What is being asked
Extract every line from the records below that contains the word "follow".

:::

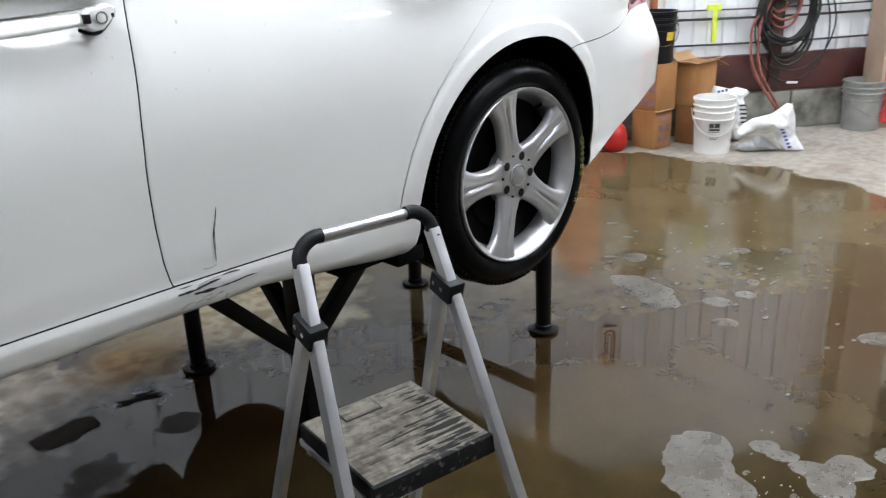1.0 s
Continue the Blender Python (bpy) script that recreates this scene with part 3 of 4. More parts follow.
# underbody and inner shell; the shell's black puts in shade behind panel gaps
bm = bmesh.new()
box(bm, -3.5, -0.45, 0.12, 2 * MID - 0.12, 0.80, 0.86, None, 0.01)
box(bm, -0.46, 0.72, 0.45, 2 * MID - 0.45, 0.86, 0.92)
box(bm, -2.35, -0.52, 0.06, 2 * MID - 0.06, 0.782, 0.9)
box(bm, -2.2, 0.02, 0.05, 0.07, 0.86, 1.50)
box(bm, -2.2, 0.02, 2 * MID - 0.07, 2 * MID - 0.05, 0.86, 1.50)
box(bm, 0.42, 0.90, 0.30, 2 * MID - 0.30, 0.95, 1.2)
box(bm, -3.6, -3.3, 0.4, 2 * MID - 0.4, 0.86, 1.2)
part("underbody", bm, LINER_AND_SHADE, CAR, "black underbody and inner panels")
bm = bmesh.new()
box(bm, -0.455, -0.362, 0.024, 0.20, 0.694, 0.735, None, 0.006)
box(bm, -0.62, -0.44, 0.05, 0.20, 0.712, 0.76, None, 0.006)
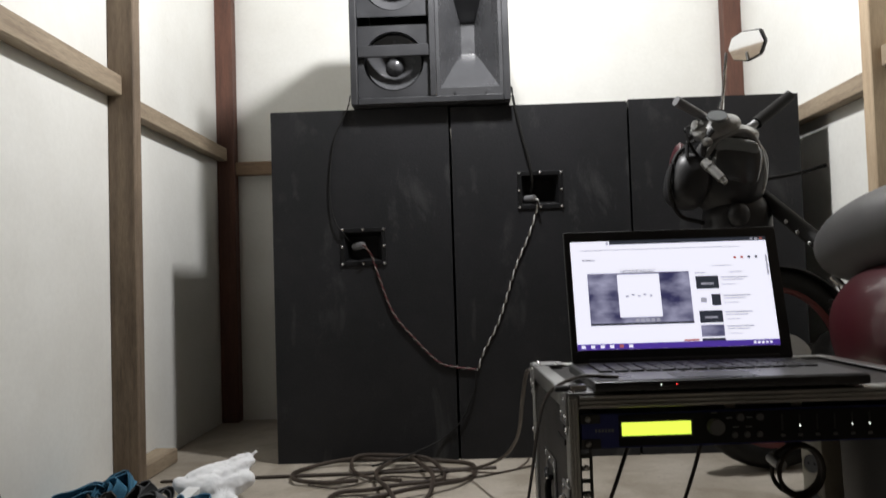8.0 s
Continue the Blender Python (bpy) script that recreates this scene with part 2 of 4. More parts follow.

:::

Full response
Continue the Blender Python (bpy) script that recreates this scene with part 3 of 4. More parts follow.
Continue the Blender Python (bpy) script that recreates this scene with part 2 of 4. More parts follow.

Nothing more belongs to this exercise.